Using user-extensions, you can extend Selenium & create your own commands. And thus the getList command was born, which does exactly the same as “table-list”, only it was implemented in JavaScript & not Perl. We used JSON to build our data structure, serialize it & send it over the wire to Perl Client driver. The execution time dropped down to 2 seconds for that command on IE - mission accomplished! On a side note - in FF this same method will finish execution in milliseconds.

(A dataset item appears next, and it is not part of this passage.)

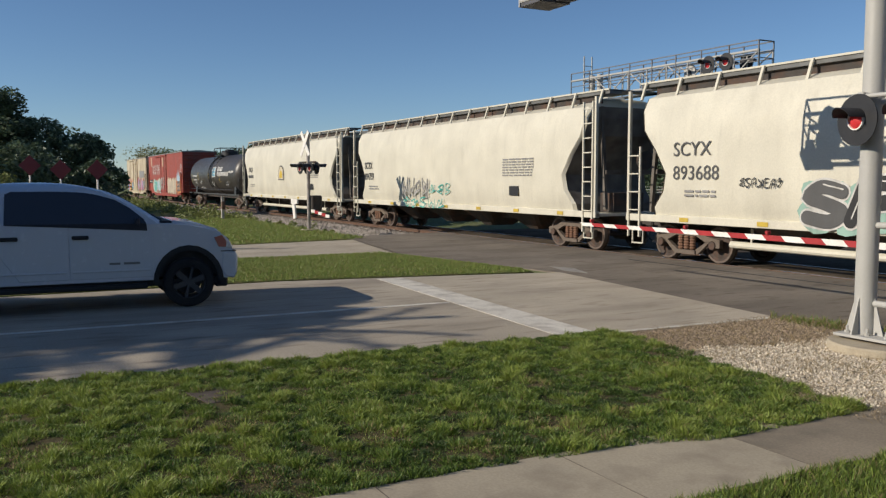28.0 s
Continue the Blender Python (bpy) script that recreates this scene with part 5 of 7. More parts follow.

Now, that we solved the issue of listing the content, we feared that the general “reads” on IE for input elements with no ID, would be slow too and indeed it was. Our IVE web page templates didn’t have IDs for elements - only names & values. So when you try to read the input elements with name/value attribute, the DOM traversal was horrendously slow in IE. So the solution was to inject javascript-xpath at runtime on every single page & convert the element names to XPath on the fly & process them. Well, this brought down the processing time of each lookup from over 15 seconds to milliseconds on IE. All these changes dramatically improved the performance & brought it very close to the performance of Selenium on FF.

At this point, you might ask if it is wise to modify app under test? Well, it is a judgement call & in our case we’re modifying app under test to inject the javascript-xpath to improve the performance of XPath locators on IE. javascript-xpath does not interfere or modify any thing else on your document’s DOM and is in fact dormant in browsers which have native support for XPath. As I see it, it was really not an issue.